„Scholz packt das an.“ – mit diesem Slogan ist der jetzige Bundeskanzler in den Wahlkampf gezogen. Ein Großteil der Bevölkerung – das zeigen seine schlechten Umfragewerte der letzten Tage – hat ganz offensichtlich Zweifel, ob Olaf Scholz dieser Handlungsmaxime wirklich noch folgt. Und das in einer Situation, in der es um Krieg oder Frieden geht.
Das Volk verlangt nach klaren Worten
Natürlich hat jeder Bundeskanzler sein ganz eigenes Führungscharisma. Olaf Scholz ist eben Olaf Scholz und nicht einer seiner Vorgänger. Und der Bundeskanzler selbst scheint offenbar davon überzeugt, dass er in der für ihn typischen Zurückhaltung – möglichst wenig Worte machen, klare Positionierungen vermeiden – genau jene Führungsstärke zeigt, die ihn bisher in seinem politischen Leben immer weiter gebracht hat.

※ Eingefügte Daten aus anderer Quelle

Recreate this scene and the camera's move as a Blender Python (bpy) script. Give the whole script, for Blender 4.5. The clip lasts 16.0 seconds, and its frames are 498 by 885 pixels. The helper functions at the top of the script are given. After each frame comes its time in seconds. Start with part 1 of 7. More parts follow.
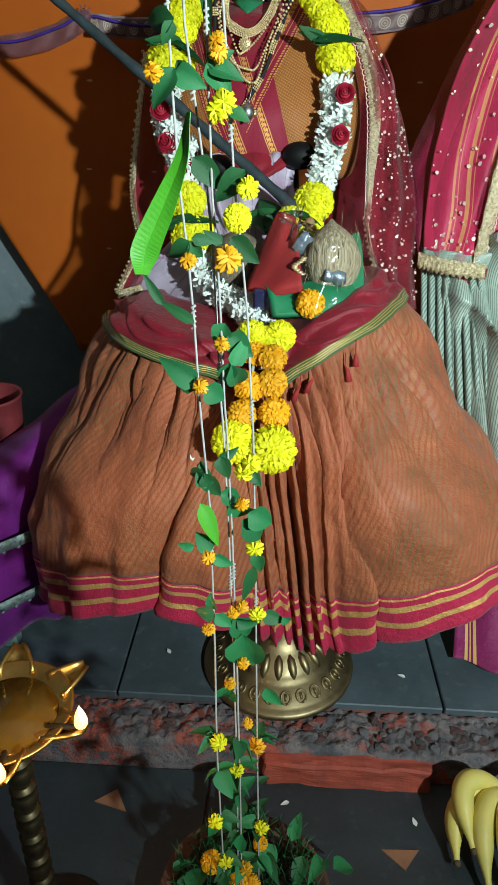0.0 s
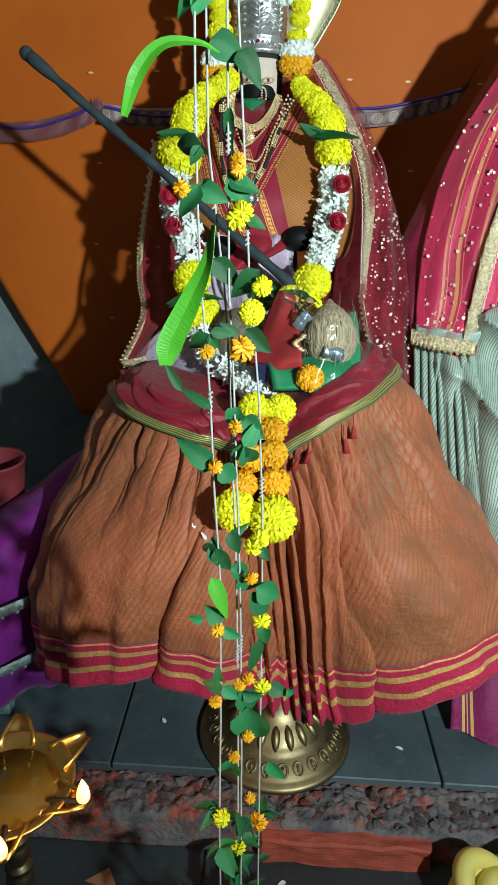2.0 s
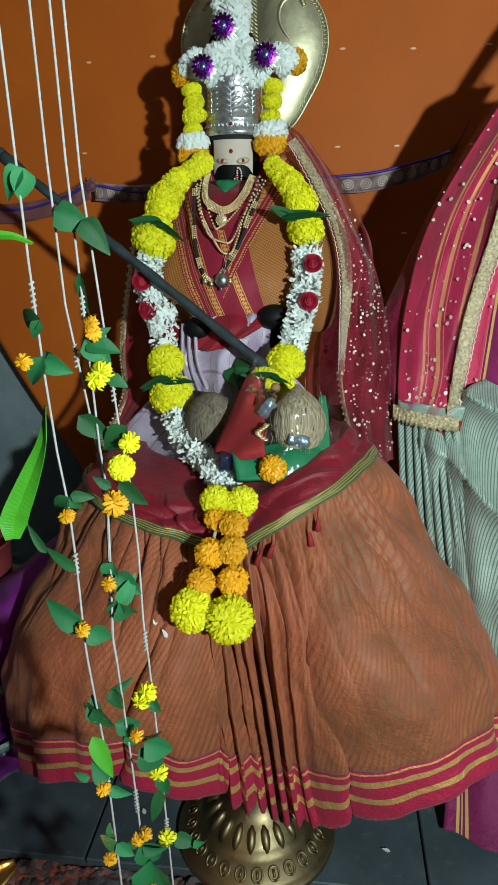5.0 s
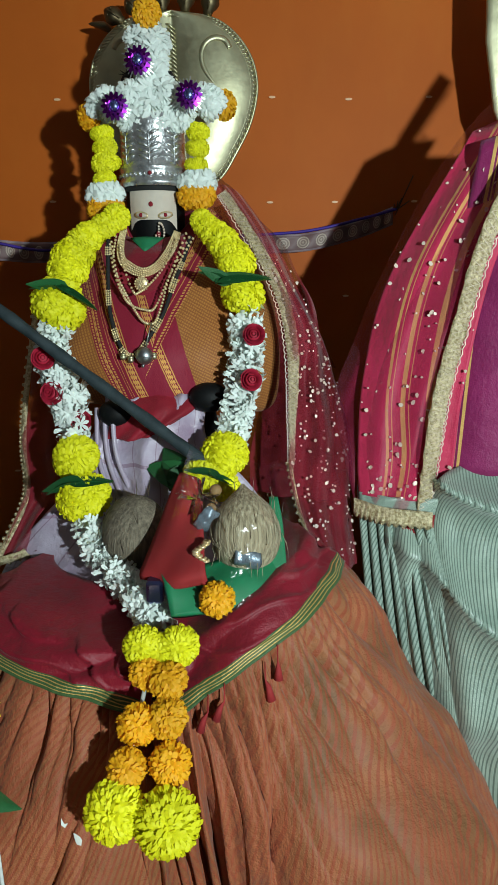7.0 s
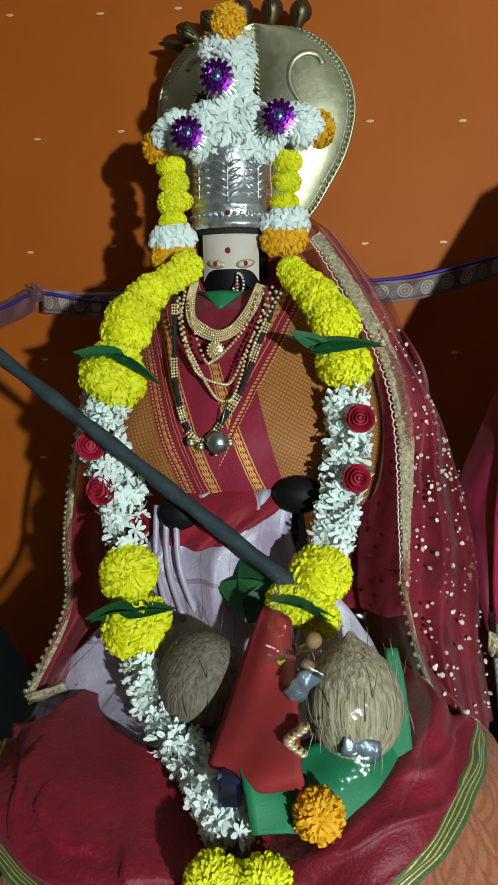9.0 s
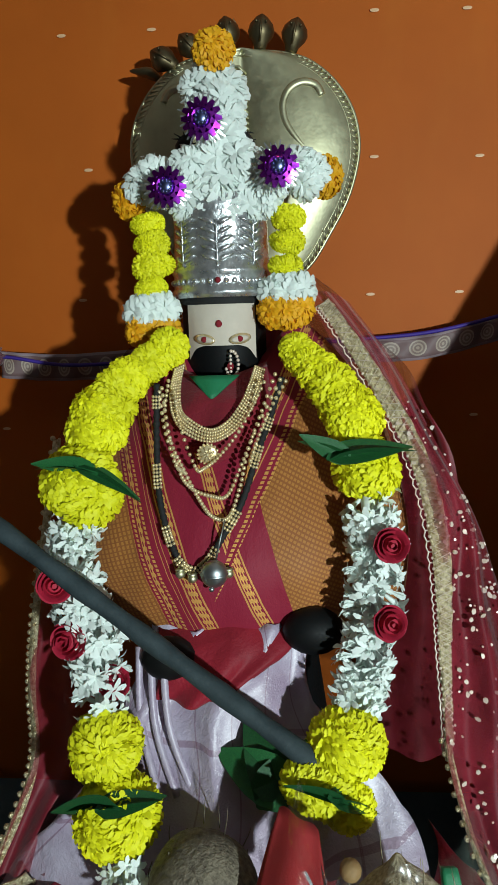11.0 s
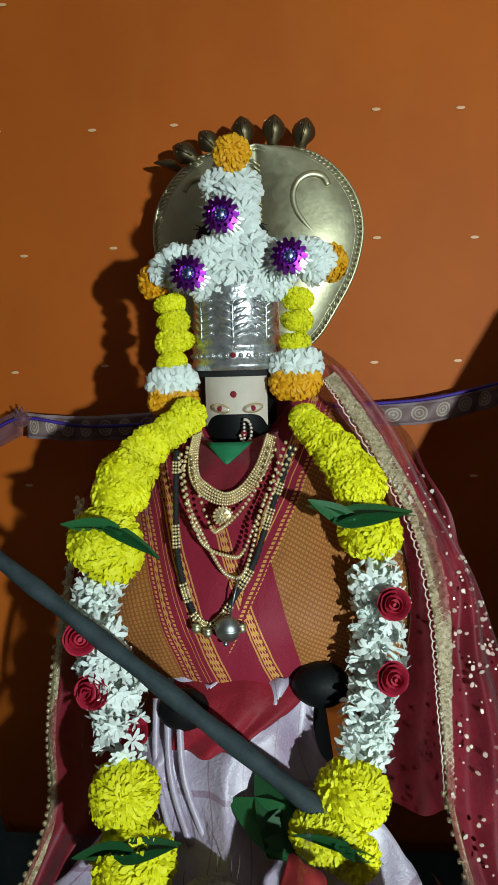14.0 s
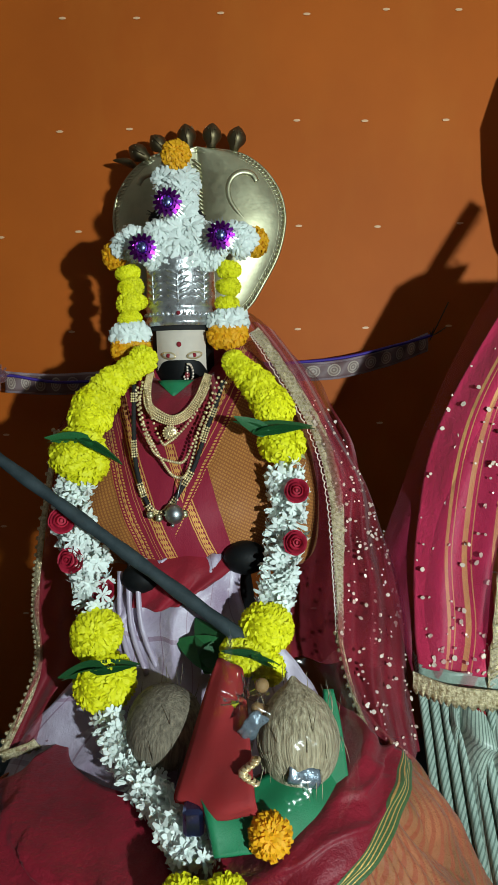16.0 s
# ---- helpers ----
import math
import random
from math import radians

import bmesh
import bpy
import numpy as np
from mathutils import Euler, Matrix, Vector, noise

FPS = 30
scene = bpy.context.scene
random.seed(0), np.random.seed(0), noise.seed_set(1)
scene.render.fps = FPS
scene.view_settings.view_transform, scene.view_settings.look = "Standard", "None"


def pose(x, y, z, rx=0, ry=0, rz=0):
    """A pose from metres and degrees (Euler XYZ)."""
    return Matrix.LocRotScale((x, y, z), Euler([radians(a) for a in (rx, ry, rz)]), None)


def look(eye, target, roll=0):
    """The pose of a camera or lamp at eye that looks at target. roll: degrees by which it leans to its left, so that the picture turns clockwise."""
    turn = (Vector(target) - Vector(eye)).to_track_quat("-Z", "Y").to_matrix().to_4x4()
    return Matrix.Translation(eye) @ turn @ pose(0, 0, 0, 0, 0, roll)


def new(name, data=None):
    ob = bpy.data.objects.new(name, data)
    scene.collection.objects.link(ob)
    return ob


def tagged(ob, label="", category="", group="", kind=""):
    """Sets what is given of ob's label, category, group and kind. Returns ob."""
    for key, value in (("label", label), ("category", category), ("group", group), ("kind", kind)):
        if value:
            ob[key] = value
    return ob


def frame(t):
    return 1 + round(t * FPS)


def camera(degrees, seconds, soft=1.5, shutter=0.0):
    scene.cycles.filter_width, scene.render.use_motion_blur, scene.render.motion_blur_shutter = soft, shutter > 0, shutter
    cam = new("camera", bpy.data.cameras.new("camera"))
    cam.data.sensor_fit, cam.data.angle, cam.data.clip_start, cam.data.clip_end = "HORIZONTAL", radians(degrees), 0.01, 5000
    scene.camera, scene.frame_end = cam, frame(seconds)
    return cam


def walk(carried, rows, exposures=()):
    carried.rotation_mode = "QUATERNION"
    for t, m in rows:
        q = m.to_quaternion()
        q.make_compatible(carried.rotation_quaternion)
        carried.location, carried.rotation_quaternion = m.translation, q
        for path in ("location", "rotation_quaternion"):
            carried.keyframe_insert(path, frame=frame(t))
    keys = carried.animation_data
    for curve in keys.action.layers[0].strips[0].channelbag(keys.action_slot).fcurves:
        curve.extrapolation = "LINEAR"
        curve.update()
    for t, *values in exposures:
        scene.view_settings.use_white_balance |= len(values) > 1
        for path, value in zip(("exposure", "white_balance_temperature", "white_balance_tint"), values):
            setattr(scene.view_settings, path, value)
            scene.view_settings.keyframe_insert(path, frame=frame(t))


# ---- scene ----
cam = camera(41.7, 16.0)
PATH = [
    (0, (0.074, 0.163, 1.051), (-0.008, 1.949, 0.155), 1.0),
    (0.5, (0.07, 0.149, 1.062), (-0.052, 1.984, 0.277), 1.2),
    (1, (0.07, 0.14, 1.067), (-0.042, 2.012, 0.371), 1.1),
    (1.5, (0.063, 0.145, 1.074), (-0.01, 2.033, 0.419), 1.8),
    (2, (0.057, 0.141, 1.078), (-0.003, 2.002, 0.348), 2.0),
    (2.5, (0.063, 0.132, 1.059), (-0.048, 1.992, 0.331), 2.1),
    (3, (0.075, 0.141, 1.054), (-0.04, 2.007, 0.345), 1.0),
    (3.2, (0.08, 0.151, 1.061), (0.011, 2.021, 0.354), 0.9),
    (5.3, (0.205, 0.239, 1.176), (-0.048, 2.122, 0.551), -0.1),
    (5.5, (0.198, 0.27, 1.164), (-0.059, 2.166, 0.583), 0.6),
    (6, (0.179, 0.33, 1.176), (0.062, 2.256, 0.649), 0.4),
    (6.5, (0.166, 0.363, 1.181), (0.134, 2.3, 0.682), 0.4),
    (7, (0.161, 0.448, 1.181), (0.164, 2.383, 0.678), -0.6),
    (7.5, (0.151, 0.538, 1.194), (0.142, 2.478, 0.707), -0.9),
    (8, (0.128, 0.605, 1.197), (0.102, 2.545, 0.711), -0.2),
    (8.5, (0.116, 0.664, 1.2), (0.026, 2.605, 0.726), -0.4),
    (9, (0.109, 0.697, 1.221), (-0.068, 2.646, 0.811), -0.9),
    (9.2, (0.103, 0.71, 1.232), (-0.084, 2.659, 0.824), -0.6),
    (11.3, (0.07, 0.88, 1.318), (-0.037, 2.838, 0.927), -2.0),
    (11.5, (0.067, 0.877, 1.321), (-0.035, 2.84, 0.949), -2.0),
    (12, (0.068, 0.875, 1.337), (-0.041, 2.845, 1.012), -1.7),
    (12.5, (0.069, 0.871, 1.352), (-0.04, 2.848, 1.074), -1.4),
    (13, (0.066, 0.858, 1.361), (-0.042, 2.839, 1.108), -1.3),
    (13.5, (0.063, 0.839, 1.358), (-0.088, 2.822, 1.141), -1.4),
    (14, (0.073, 0.818, 1.339), (-0.065, 2.798, 1.092), -1.5),
    (14.5, (0.075, 0.777, 1.329), (-0.022, 2.763, 1.112), -1.2),
    (15, (0.088, 0.727, 1.306), (0.057, 2.716, 1.092), -0.1),
    (15.5, (0.105, 0.67, 1.295), (0.131, 2.657, 1.067), -0.8),
    (16, (0.11, 0.577, 1.272), (0.104, 2.56, 1.017), -1.4),
]
walk(cam, [(t, look(eye, target, roll)) for t, eye, target, roll in PATH],
     exposures=[(0, 0.06), (3.2, 0.08), (5.3, -0.38), (8, -0.40), (9.2, -0.34), (12.5, -0.34), (16, -0.32)])

# ---- light: one spot lamp to the right of the camera, the oil lamp's flames ----
world = bpy.data.worlds.new("world")
scene.world = world
world.use_nodes = True
world.node_tree.nodes["Background"].inputs[0].default_value = (0.75, 0.85, 1.0, 1)
world.node_tree.nodes["Background"].inputs[1].default_value = 0.075


def lamp(name, place, watts, colour, size, kind="POINT"):
    d = bpy.data.lights.new(name, kind)
    d.energy, d.color, d.shadow_soft_size = watts, colour, size
    ob = new(name, d)
    ob.location = place
    return ob


spot = lamp("room_lamp", (0.95, -0.42, 1.28), 236, (0.835, 1.0, 1.0), 0.028, "SPOT")
spot.data.spot_size, spot.data.spot_blend = math.radians(128), 1.0
spot.matrix_world = look((0.95, -0.42, 1.28), (0.52, 1.50, 1.44))


# ---- materials ----
def nodes_of(name):
    m = bpy.data.materials.new(name)
    m.use_nodes = True
    nt = m.node_tree
    return m, nt, nt.nodes["Principled BSDF"]


def link(nt, a, b):
    nt.links.new(a, b)


def node(nt, kind, **inputs):
    n = nt.nodes.new(kind)
    for k, v in inputs.items():
        n.inputs[k].default_value = v
    return n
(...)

Die aktuelle Krisensituation zwischen Russland und der Ukraine ist aber kein Bundestagswahlkampf bei dem er sich mit einer solchen Taktik zum Sieg durchwursteln kann. Angesichts einer Kriegsgefahr verlangt das Volk nach klaren Worten des Kanzlers. Wer in diesen Tagen mit älteren Menschen spricht, die selbst noch den Zweiten Weltkrieg erlebt haben, kann erfahren, wie sehr auch in Deutschland die Angst umgeht, dass das, was über Jahrzehnte unmöglich schien, plötzlich Realität werden könnte: ein Krieg in Europa. Ein Kanzler ist eben nicht nur der leitende Angestellte der Deutschland AG, der mehr oder weniger technokratisch effektiv die Geschäfte führt. Ein Kanzler muss auch ein Psychologe sein, der die Ängste in der Bevölkerung erkennt, auf diese Sorgen reagiert und so Vertrauen in seine Politik erzeugt.
Die Menschen wollen wissen, wofür Olaf Scholz steht und nach welchen Maximen er ihr Land führt. Der Bundespräsident ist gestern über seinen Schatten gesprungen und hat klare Worte gefunden. Die nächsten Tage werden zeigen, ob Olaf Scholz nachzieht oder weiter blass bleibt.